Shopping online, privacy, data protection and third-party tracking
In the wake of yet another e-commerce data breach in which the names and email addresses of millions of online shoppers and credit card users have been accessed illegally, researchers in the US suggest that privacy discussions, and ultimately legislation must urgently focus on the expanding roles of third-parties handling pervasive online customer profiles.
Nancy King of the College of Business, at Oregon State University, in Corvallis, explains in the latest issue of the International Journal of Private Law that marketers have long created market segments in an effort to create more relevant advertising and efficiently spend advertising dollars. What has changed in recent years is that in the online world of e-commerce, tracking technologies allow advertisers to construct personal profiles and use them to individually target consumers much more effectively than ever before. As such, network advertising associations, the owners of consumer databases and data mining services and advertising exchanges are now playing a more and more important role in the online behavioral advertising industry. This paradigm shift in how we, as consumers, are marketed to should become high on the agenda in discussions of privacy in the European Union, the USA and elsewhere as legislation to cope with e-commerce is drafted.
Consumers do, to some extent, benefit from third parties generating a personal profile in that they are more likely to receive only targeted advertising that might be of genuine interest. Conversely, most consumers, given the choice, would prefer that their personal preferences for coffee brand, credit card and textured tissue paper were not made available to the whole marketing industry.
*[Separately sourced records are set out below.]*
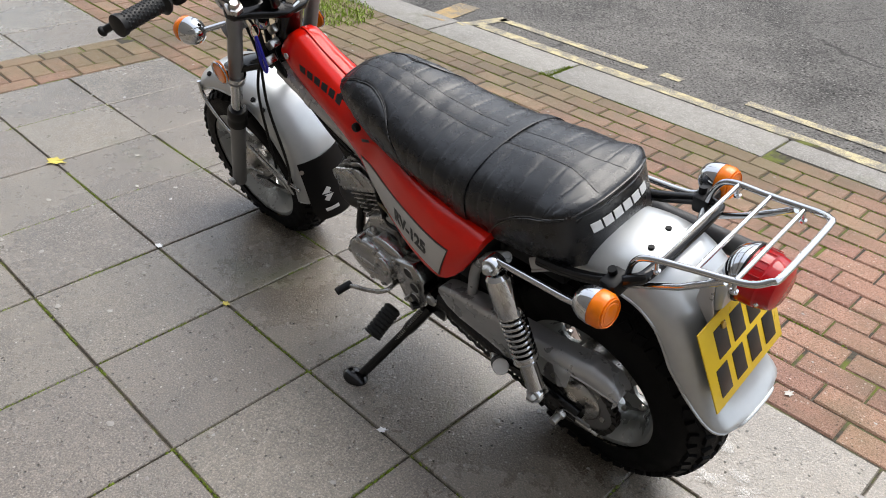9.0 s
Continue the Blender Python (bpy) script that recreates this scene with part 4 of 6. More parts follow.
for q in (1, -1):
    plain("head_side_panel", on_cylinder(prism([(0.082, 0.006), (0.084, 0.042), (0.080, 0.047), (0.072, 0.050), (0.006, 0.055), (-0.006, 0.054), (-0.015, 0.049), (-0.022, 0.040), (-0.044, 0.006)], q * 0.0765, q * 0.0815, 0.002), 0.148), M_CAST, engine)
plain("exhaust_port", tube([base + AX * 0.085 + SIDE * 0.03, base + AX * 0.075 + SIDE * 0.085], 0.029, 24), M_CAST, engine)
plain("spark_plug_cap", tube([base + AX * 0.17, base + AX * 0.20, base + AX * 0.215 + V(-0.03, 0.01, 0)], 0.010), M_SATIN, engine)
plain("plug_lead", tube(spline([base + AX * 0.215 + V(-0.03, 0.01, 0), (0.70, 0.03, 0.64), (0.68, 0.04, 0.58), (0.655, 0.075, 0.48), (0.648, 0.09, 0.455)]), 0.0042), M_SATIN, engine)
plain("cable_boot", tube([(0.650, 0.088, 0.50), (0.645, 0.092, 0.448)], [0.005, 0.008]), M_SATIN, engine)
plain("carburettor", box((0.612, 0.045, 0.505), (0.06, 0.07, 0.07), 0.016), M_CAST, engine, "alloy carburettor behind the cylinder")
plain("float_bowl", box((0.612, 0.050, 0.463), (0.046, 0.05, 0.026), 0.008), M_ALLOY, engine)
# added black block darkens the cavity above the crankcase and stops light
plain("coil_box", box((0.585, -0.040, 0.548), (0.21, 0.07, 0.18), 0.012), M_SATIN, engine)
plain("inlet_manifold", tube([(0.64, 0.035, 0.500), (0.69, 0.015, 0.475), (0.735, 0.0, 0.455)], [0.020, 0.022, 0.026], 20), M_SATIN, engine, "black rubber inlet manifold")
plain("cable_sleeve", tube(spline([(0.66, 0.07, 0.60), (0.665, 0.085, 0.53), (0.655, 0.09, 0.47), (0.62, 0.10, 0.445), (0.56, 0.11, 0.462), (0.50, 0.115, 0.475)]), 0.005, 10), M_SATIN, engine)
plain("breather_hose", tube(spline([(0.64, 0.055, 0.455), (0.665, 0.08, 0.475), (0.64, 0.10, 0.50), (0.59, 0.105, 0.485), (0.54, 0.11, 0.455)]), 0.0036, 10), M_HOSE, engine)
for x, y, z, r_ in ((0.640, 0.083, 0.488, 0.006), (0.588, 0.083, 0.522, 0.005), (0.598, 0.080, 0.470, 0.004)):
    plain("carburettor_screw", bolt((x, y, z), (0, 1, 0), r_, 0.005), M_STEEL, engine)
for k in range(3):
    plain("banjo_ring", tube(ring_pts((0.566 + 0.020 * k, 0.090 + 0.004 * k, 0.505 - 0.014 * k), 0.0085), 0.0024, 6, True), M_STEEL, engine)
plain("throttle_cable", tube(spline([(0.70, 0.05, 0.66), (0.66, 0.085, 0.60), (0.635, 0.075, 0.56), (0.614, 0.055, 0.552)]), 0.0036, 8), M_SATIN, engine)
plain("choke_lever", prism([(0.640, 0.515), (0.652, 0.518), (0.660, 0.498), (0.650, 0.492)], 0.082, 0.085, 0.001), M_STEEL, engine)
plain("pump_pipe", tube(spline([(0.60, 0.09, 0.44), (0.57, 0.105, 0.452), (0.53, 0.112, 0.44), (0.49, 0.115, 0.452)]), 0.004, 8), M_STEEL, engine)
plain("starter_plunger", tube([(0.575, 0.085, 0.49), (0.555, 0.105, 0.515)], [0.008, 0.006], 12), M_CHROME, engine)
plain("carburettor_cap", lathe([(0, 0.02), (0.016, 0.02), (0.019, 0.014), (0.019, 0), (0, 0)], (0.612, 0.05, 0.535), (0.612, 0.06, 1.5), 20), M_SATIN, engine)
plain("throttle_slide", tube([(0.632, 0.080, 0.520), (0.622, 0.088, 0.490)], 0.011, 12), M_STEEL, engine)
plain("fuel_hose", tube(spline([(0.66, 0.06, 0.63), (0.63, 0.09, 0.575), (0.60, 0.092, 0.535), (0.575, 0.07, 0.50), (0.555, 0.06, 0.487)]), 0.0042, 8), M_SATIN, engine)
plain("overflow_hose", tube(spline([(0.545, 0.06, 0.465), (0.525, 0.085, 0.475), (0.51, 0.10, 0.455), (0.505, 0.11, 0.43)]), 0.0032, 8), M_HOSE, engine)
plain("intake_rubber", tube([(0.51, 0.02, 0.525), (0.44, 0.0, 0.53)], 0.028), M_SATIN, engine)
plain("oil_cable", tube(spline([(0.60, 0.06, 0.47), (0.56, 0.09, 0.52), (0.58, 0.085, 0.57), (0.66, 0.05, 0.62)]), 0.004), M_CHROME, engine)
plain("right_engine_cover", prism(ell(0.603, 0.385, 0.100, 0.092, 56), -0.132, -0.09, 0.014, None, 4), M_COVER, engine, "polished round alloy clutch cover")
plain("clutch_disc", prism(ell(0.603, 0.385, 0.082, 0.075, 56), -0.1345, -0.12, 0.002, None, 2), M_COVER, engine)
plain("brand_mark", box((0.603, -0.1347, 0.378), (0.085, 0.003, 0.018), 0.001), M_CAST, engine)
for a in (15, 60, 105, 150, 195, 240, 285, 330):
    plain("cover_screw", bolt((0.603 + 0.092 * math.cos(radians(a)), -0.130, 0.385 + 0.084 * math.sin(radians(a))), (0, -1, 0), 0.005, 0.003), M_STEEL, engine)
plain("kick_boss", lathe([(0, 0.03), (0.016, 0.03), (0.020, 0.024), (0.024, 0), (0, 0)], (0.512, -0.09, 0.405), (0.512, -1, 0.405), 24), M_ALLOY, engine)
plain("oil_pump_cover", prism([(0.70, 0.35), (0.74, 0.36), (0.745, 0.41), (0.72, 0.44), (0.68, 0.44), (0.675, 0.38)], -0.122, -0.10, 0.006), M_ALLOY, engine)
mount = plain("engine_mount", prism([(0.735, 0.300), (0.790, 0.292), (0.835, 0.335), (0.845, 0.385), (0.815, 0.395), (0.755, 0.350)], -0.075, -0.069, 0.0015), M_BLACK, bike, "black engine mounting plate with four bolts")
for x, z in ((0.752, 0.312), (0.788, 0.306), (0.800, 0.368), (0.832, 0.372)):
    plain("mount_bolt", bolt((x, -0.075, z), (0, -1, 0), 0.0085, 0.008), M_STEEL, mount)
plain("kick_shaft", tube([(0.50, -0.08, 0.36), (0.50, -0.13, 0.36)], 0.012), M_STEEL, engine)
plain("right_case", box((0.70, -0.10, 0.395), (0.07, 0.04, 0.08), 0.014), M_ALLOY, engine)

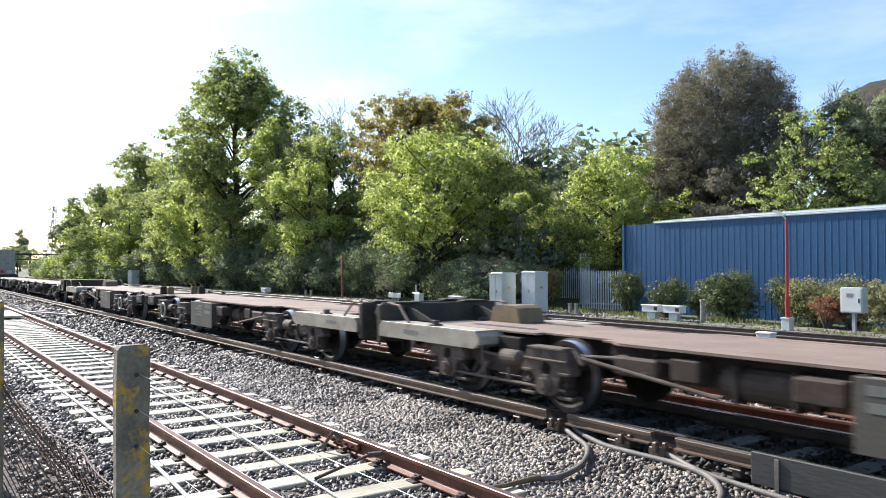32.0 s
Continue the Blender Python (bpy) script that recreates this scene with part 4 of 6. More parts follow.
# dark undergrowth along the foot of the wood
pr_ = random.Random(9)
for i in range(17):
    x = -30.5 - i * 4.6
    far = 1 + max(0, -x - 50) / 60
    shrub(x, 25.6 + pr_.uniform(-0.6, 1.2), 3.1 * pr_.uniform(0.85, 1.15), pr_.uniform(3.0, 4.6) * (1 if i > 1 else 0.75), ("leaf_ivy", "leaf_dark", "leaf_ivy", "leaf_dark")[i % 4],
          "dense dark ivy-clad undergrowth at the foot of the wood", 100 + i, int(7500 / far), 0.17 * far, "undergrowth")
for i in range(8):
    x = -33 - i * 7.5
    shrub(x, 29.5 + pr_.uniform(-0.6, 1.2), 4.2, pr_.uniform(5.0, 6.5), ("leaf_dark", "leaf_ivy")[i % 2], "dark shaded thicket inside the wood", 130 + i, 3200, 0.33, "thicket")
for i in range(9):
    x = -112 - i * 9
    shrub(x, 25.5, 5.0, pr_.uniform(3.0, 5.0), ("leaf_dark", "leaf_mid")[i % 2], "dark undergrowth far along the line", 150 + i, 2500, 0.5, "undergrowth")
for i in range(14):
    x = -28 - i * 10.5
    shrub(x, 40.0 + pr_.uniform(-1.5, 1.5), 6.5, pr_.uniform(6.5, 8.5), ("leaf_dark", "leaf_ivy", "leaf_oak")[i % 3], "dark thicket at the back of the wood", 210 + i, 2200, 0.62, "thicket")
# clipped and loose bushes before the warehouse
shrub(-22.35, 26.6, 0.8, 1.9, "leaf_laurel", "glossy dark green bush beside the gate", 171, 3200, 0.11, "bush")
shrub(-20.0, 26.4, 0.95, 1.75, "leaf_laurel", "dark green bush before the blue wall", 172, 3200, 0.11, "bush")
shrub(-18.6, 26.7, 0.7, 1.5, "leaf_laurel", "small dark bush before the blue wall", 173, 1800, 0.11, "bush")
shrub(-17.0, 26.2, 1.25, 2.1, "leaf_laurel", "rounded bush with pale sunlit leaves", 174, 8000, 0.11, "bush")
shrub(-14.6, 26.4, 0.95, 1.8, "leaf_laurel", "dark green bush before the blue wall", 175, 3000, 0.11, "bush")
for i, x in enumerate((-13.4, -12.1, -10.7, -9.2, -7.5, -5.6)):
    shrub(x, 26.0, 1.15, 1.85 + 0.1 * (i % 2), "leaf_hedge", "loose yellow-green hedge before the warehouse", 180 + i, 4200, 0.11, "hedge_bush", 1.15)
shrub(-12.65, 25.2, 0.62, 1.15, "leaf_red", "low bush with rust-red leaves", 190, 1200, 0.09, "red_bush")
shrub(-27.9, 26.9, 1.0, 2.2, "leaf_olive", "twiggy olive bush beside the gate", 193, 4000, 0.1, "bush")
for i, (x, y, h) in enumerate(((-29.3, 31.6, 4.6), (-26.4, 31.6, 4.2), (-31.5, 32.5, 5.0), (-23.5, 33.0, 5.0), (-35.0, 33.5, 6.0))):
    shrub(x, y, 2.4, h, "leaf_mid", "shaded green thicket behind the palisade", 195 + i, 5000, 0.17, "thicket")
# added bush: its sparse grey leaves stand in for a faint patch of haze
shrub(-39.8, 24.9, 1.5, 2.3, "leaf_brown", "grey twiggy bush added in place of a faint haze", 198, 2600, 0.07, "bush")
shrub(-28.7, 27.5, 1.0, 2.3, "leaf_ivy", "dark bush against the palisade", 194, 4000, 0.1, "bush")
shrub(-29.2, 26.6, 0.9, 1.9, "leaf_brown", "grey-brown twiggy bush beside the gate", 191, 3500, 0.11, "bush")
shrub(-30.6, 26.0, 1.6, 2.9, "leaf_brown", "grey-brown twiggy bush beside the cabinets", 192, 4200, 0.12, "bush")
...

Promoted "tweets" on Twitter, contextual AdSense advertising by Google, targeted Facebook advertisements generated using the data within your profile, and much more are already reality for internet users. King states that: "Online behavioral advertising 'offers the highest return on investment for dollars spent on e-advertising a value that is only diminished by the controversial nature of the tracking technology' that is used to produce the high returns."
In short, such profile-driven advertising exploits the consumer's interests and purchases in one area to sell them goods and services from another. Most consumers would prefer that not to happen. "There are significant data protection and other consumer privacy implications associated with participation by third-party businesses in the behavioral advertising industry," says King. There are technological tools to respond to this issue, such as ad-blocking software and anti-tracking tools for the web browser. Unfortunately, most consumers are unaware of the existence or need for these tools.
"As the behavioral advertising industry grows and consumers are increasingly being tracked, profiled and targeted for direct marketing communications by the industry, concerns about consumers' privacy and data protection have increased. It is short-sighted to limit privacy discussions to analysis of the primary participants in the industry, the advertisers and publishers, given the significant involvement of advertising network associations and other third-party businesses that support the industry," King says. "A key concern is data-sharing among these third-parties and the unlikelihood that consumers are aware of how their data is used by third-parties with which they do not directly interact, essentially a failure of transparency," she concludes.